We gathered around her, holding her, kissing her, reassuring her. The first step is to admit it, and she had.
"Karen, look me in the eyes. Karen, please don't take this personally, but we need to say it aloud." We did so in unison.
"Karen, you don't drink enough."
There was silence. The words hung in the air like a thick fog. Then, I had finally blurted out the nightmare that had haunted my life for 13 long years.
"You know what it's like to try and take your keys at the end of a long night at the bar and have you say `I'm OK, all I had was soda?' Do you know the humiliation of ordering a Johnny Walker Black on the rocks and a club soda with cherry juice? Don't you hear the people snickering? You have emasculated me!"
We were all crying. I related how the humiliation drove me to join Al Al Anon, a place where alcoholics who have spouses who don't drink can gather and bond. Sometimes, when I feel weak, I go to a meeting and I come back resolving to help Karen along, but the dream always evaporates when she says, "I'll have a Diet Pepsi." Damn her and her soda. It's killing her and killing our marriage!
She vowed to try. We enrolled her in a Two Step program. Step One: order an alcoholic beverage. Step Two: drink it. Slowly, it began to work.
A week later we went out with friends. I ordered a glass of wine. "Honey, what do you want?" I asked, hopefully.

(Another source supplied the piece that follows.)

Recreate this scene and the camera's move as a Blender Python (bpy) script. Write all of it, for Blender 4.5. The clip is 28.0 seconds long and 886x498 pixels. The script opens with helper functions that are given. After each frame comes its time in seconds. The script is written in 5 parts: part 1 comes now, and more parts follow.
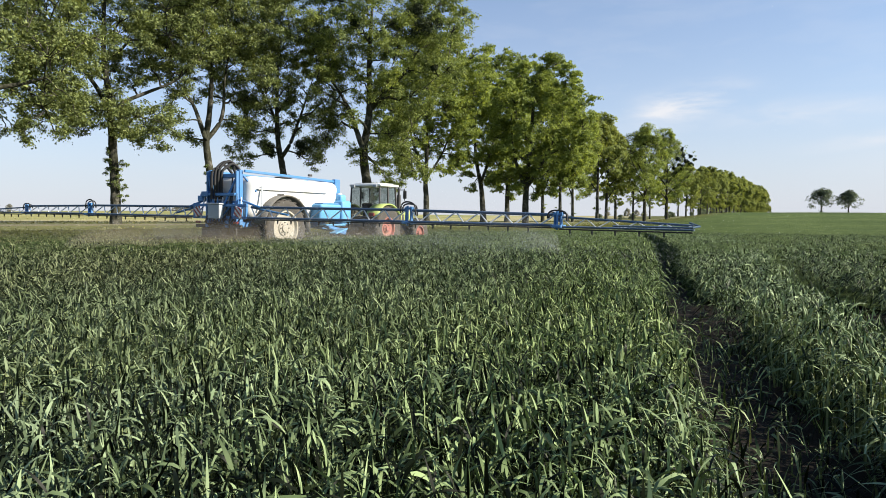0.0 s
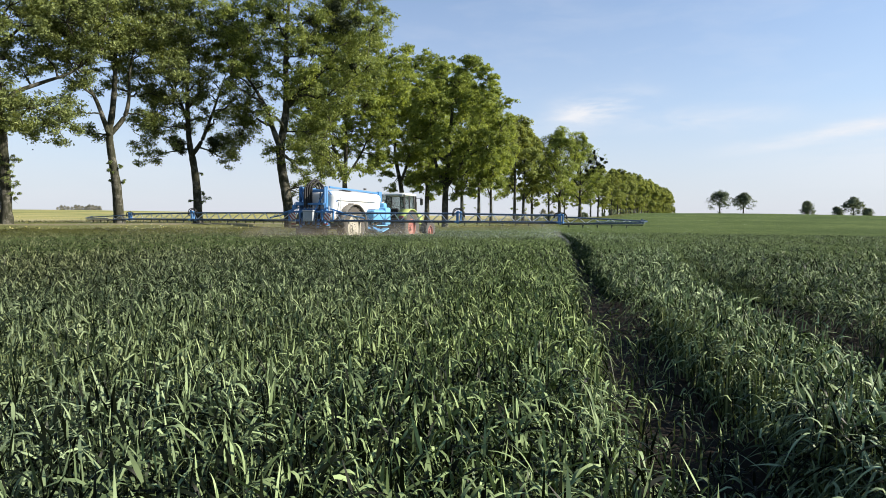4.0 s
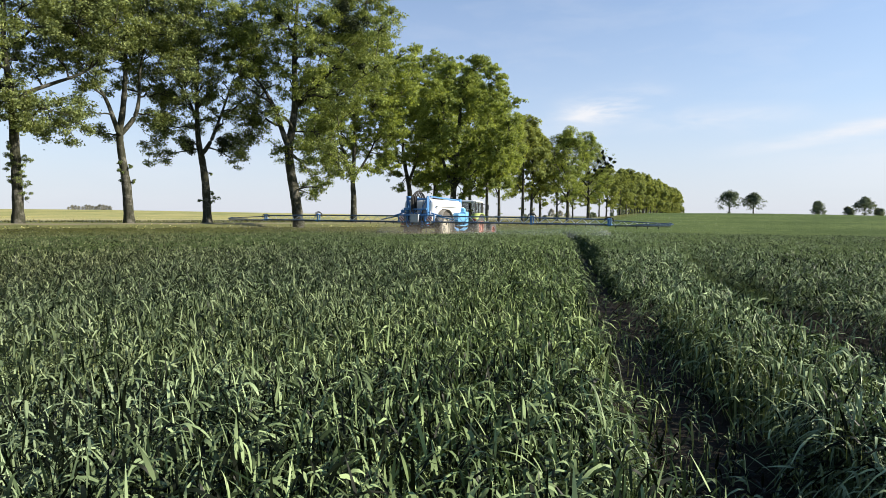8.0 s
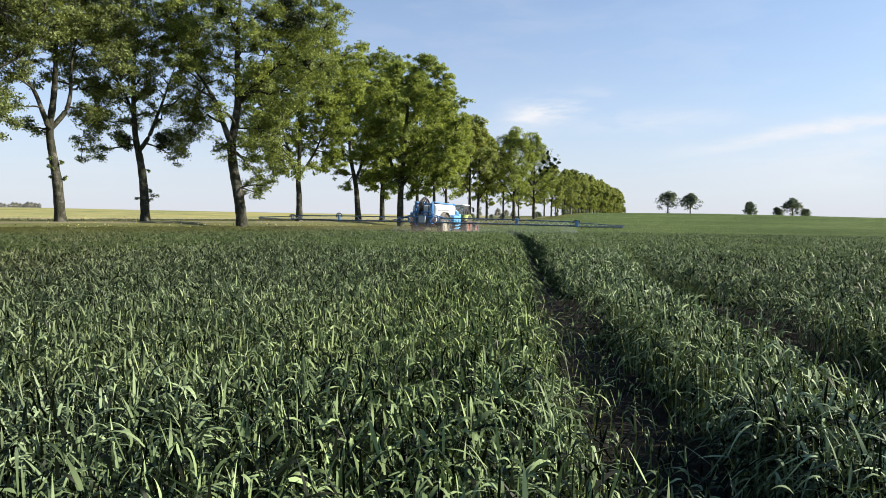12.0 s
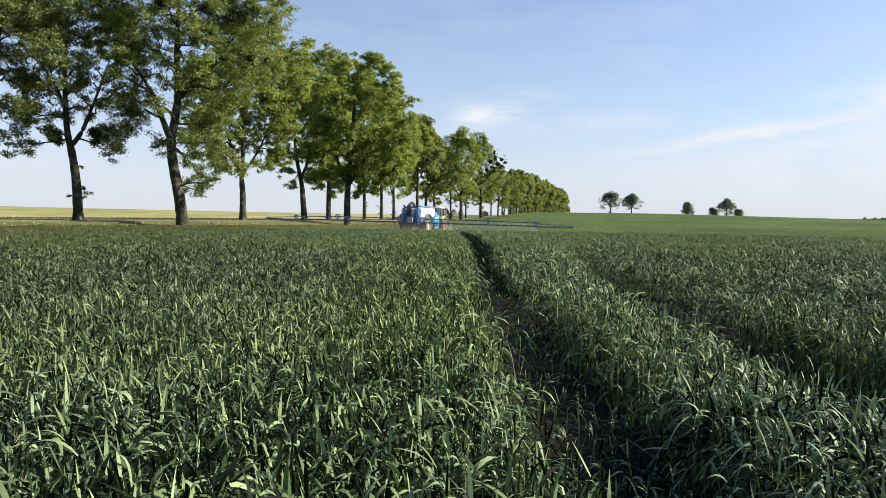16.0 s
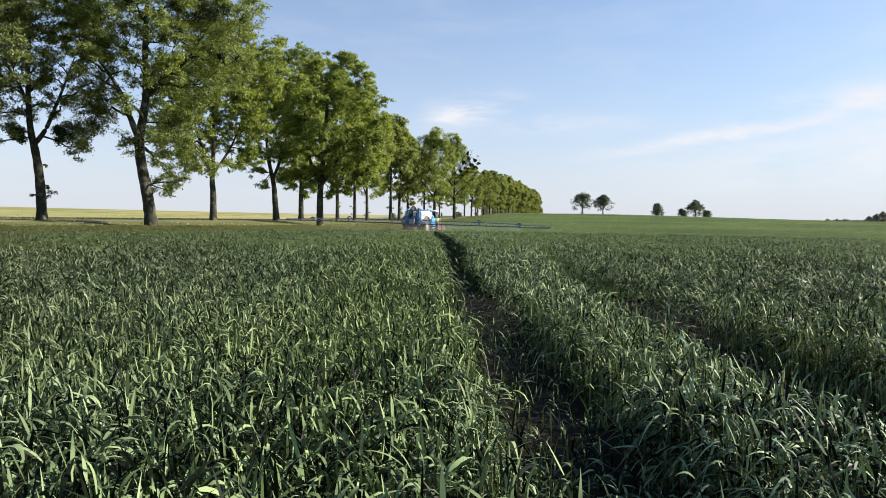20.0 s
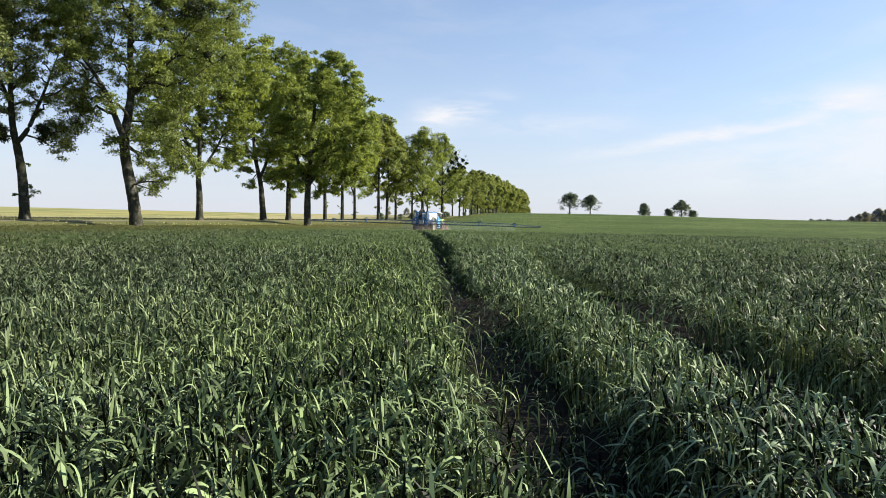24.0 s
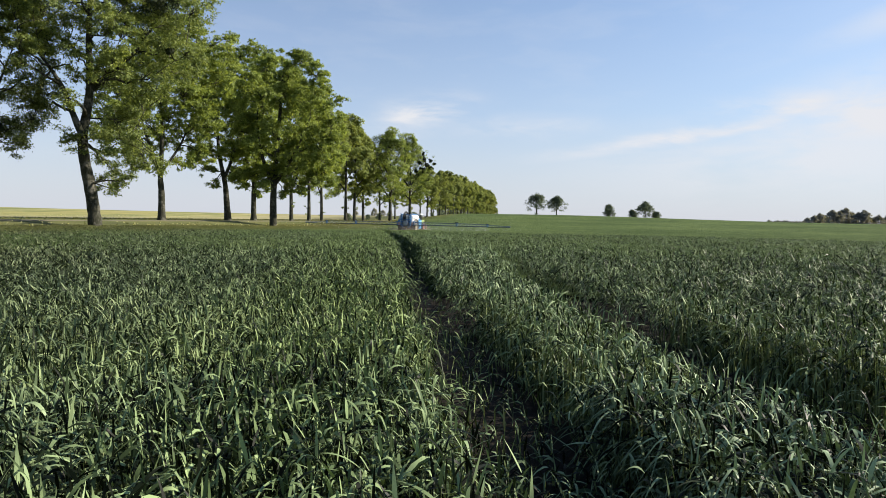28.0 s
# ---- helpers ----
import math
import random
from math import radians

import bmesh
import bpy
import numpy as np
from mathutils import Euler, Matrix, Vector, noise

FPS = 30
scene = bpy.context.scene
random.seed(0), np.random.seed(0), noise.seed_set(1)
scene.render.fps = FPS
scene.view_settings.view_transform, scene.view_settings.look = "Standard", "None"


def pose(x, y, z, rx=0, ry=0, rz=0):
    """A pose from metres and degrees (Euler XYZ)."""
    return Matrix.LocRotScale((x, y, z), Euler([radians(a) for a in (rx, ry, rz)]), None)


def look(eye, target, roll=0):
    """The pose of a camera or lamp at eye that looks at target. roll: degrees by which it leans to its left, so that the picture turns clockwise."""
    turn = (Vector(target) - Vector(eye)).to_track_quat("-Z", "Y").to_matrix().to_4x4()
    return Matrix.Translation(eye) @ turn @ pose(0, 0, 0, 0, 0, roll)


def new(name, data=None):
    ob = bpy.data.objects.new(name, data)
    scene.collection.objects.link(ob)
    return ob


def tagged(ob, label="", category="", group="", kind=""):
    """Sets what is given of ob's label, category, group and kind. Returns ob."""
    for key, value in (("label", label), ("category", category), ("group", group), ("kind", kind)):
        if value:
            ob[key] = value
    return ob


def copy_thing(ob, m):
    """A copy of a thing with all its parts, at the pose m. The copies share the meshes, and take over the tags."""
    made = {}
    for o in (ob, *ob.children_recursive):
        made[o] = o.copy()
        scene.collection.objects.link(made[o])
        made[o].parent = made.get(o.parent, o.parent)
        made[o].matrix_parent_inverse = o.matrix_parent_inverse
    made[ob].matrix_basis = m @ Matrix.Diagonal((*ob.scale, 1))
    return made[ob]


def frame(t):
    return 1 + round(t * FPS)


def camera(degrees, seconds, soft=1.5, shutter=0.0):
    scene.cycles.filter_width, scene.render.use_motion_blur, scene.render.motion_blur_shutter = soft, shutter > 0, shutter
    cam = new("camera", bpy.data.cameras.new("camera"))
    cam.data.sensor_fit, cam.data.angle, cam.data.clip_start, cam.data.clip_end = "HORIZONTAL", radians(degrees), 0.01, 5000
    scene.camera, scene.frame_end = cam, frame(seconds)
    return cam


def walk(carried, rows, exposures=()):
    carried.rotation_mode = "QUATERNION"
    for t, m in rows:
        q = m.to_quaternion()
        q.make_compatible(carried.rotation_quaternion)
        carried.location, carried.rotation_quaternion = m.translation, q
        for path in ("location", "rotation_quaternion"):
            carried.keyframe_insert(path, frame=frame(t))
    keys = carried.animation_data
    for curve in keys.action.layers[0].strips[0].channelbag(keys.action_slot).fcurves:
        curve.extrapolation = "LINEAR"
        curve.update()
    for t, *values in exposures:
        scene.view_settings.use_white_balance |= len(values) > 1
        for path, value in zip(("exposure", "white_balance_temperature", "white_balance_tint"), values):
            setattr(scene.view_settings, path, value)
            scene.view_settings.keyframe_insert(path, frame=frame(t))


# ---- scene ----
# ---------------------------------------------------------------- camera
EYE = 1.45
HEAD = radians(23.4)            # the way the sprayer drives, clockwise from +y
SH, CH = math.sin(HEAD), math.cos(HEAD)
cam = camera(70.5, 28.0, 0.7)
LOOKS = [  # seconds, yaw, pitch, roll
    (0.0, 6.74, -2.72, -0.25), (0.5, 5.26, -2.68, -0.27), (1.0, 3.27, -2.68, -0.26), (1.5, 2.01, -2.62, -0.18),
    (2.0, 1.18, -2.71, -0.35), (2.5, 0.31, -2.69, -0.32), (3.0, -0.54, -2.69, -0.34), (3.5, -0.60, -2.68, -0.33),
    (5.5, -0.21, -2.70, -0.37), (6.0, -0.13, -2.70, -0.37), (6.5, -0.02, -2.70, -0.37), (7.0, 0.04, -2.70, -0.37),
    (7.5, 0.10, -2.70, -0.37), (8.0, 0.17, -2.70, -0.37), (8.5, 0.17, -2.70, -0.37), (9.0, 0.17, -2.70, -0.37),
    (9.5, -0.47, -2.73, -0.45), (10.0, -1.39, -2.77, -0.49), (10.5, -2.79, -2.77, -0.47), (11.0, -3.52, -2.75, -0.49),
    (11.5, -4.16, -2.74, -0.48), (12.0, -4.64, -2.74, -0.50), (12.5, -5.85, -2.74, -0.48), (14.5, -7.75, -2.73, -0.54),
    (15.0, -8.85, -2.76, -0.59), (15.5, -9.10, -2.75, -0.58), (16.0, -9.43, -2.77, -0.62), (16.5, -9.65, -2.77, -0.63),
    (17.0, -9.68, -2.77, -0.63), (17.5, -9.80, -2.77, -0.66), (18.0, -10.15, -2.76, -0.64), (18.5, -10.34, -2.74, -0.64),
    (19.0, -10.92, -2.72, -0.69), (19.5, -11.53, -2.69, -0.70), (20.0, -11.85, -2.69, -0.72), (20.5, -12.07, -2.69, -0.73),
    (21.0, -12.07, -2.69, -0.70), (21.5, -12.06, -2.69, -0.73), (23.5, -12.88, -2.71, -0.77), (24.0, -12.95, -2.69, -0.74),
    (24.5, -13.12, -2.71, -0.81), (25.0, -13.64, -2.67, -0.77), (25.5, -14.37, -2.66, -0.76), (26.0, -14.58, -2.66, -0.73),
    (26.5, -14.89, -2.64, -0.81), (27.0, -15.10, -2.62, -0.84), (27.5, -15.37, -2.64, -0.83), (28.0, -15.90, -2.60, -0.86),
]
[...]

"I'll have a Diet Pepsi," she said, matter-of-factly.
"Hon, you know that stuff is bad for you. Wouldn't you rather have an Absolut martini? I think that's just what the doctor ordered."
"Are you sure?"
I nodded and smiled. "Easy does it," I said.
We've never been happier. I'm not going to lie – each day is a struggle. Sometimes she doesn't think she can do it. "I'm afraid I won't want to go out tonight," she said the other day.
"Fear is a darkroom where negatives are developed," I said knowingly. Well, we went out and bar-hopped until three in the morning! Thank you, God!
We try to remind each other every day that this is a team effort. "I don't know why you bother with me," she said yesterday.
"Hope is helping other people," I replied.
"I just don't know if I have the strength to keep it up," she moaned.
"Remember, recovery is an inside job," I reminded.
We kissed. "When we go out for dinner tonight, I'm going to have a glass of wine," she vowed.
"We can have a whole bottle," I said. "And after dinner drinks, too!"
I still go to my Al Al Anon meetings, and she does to her Two Step program every day.
Karen and I, we're the lucky ones. We confronted her demons, we looked them in the eye, and we cast them aside. That's what love is.
Yes, we're going to make it: One drink at a time.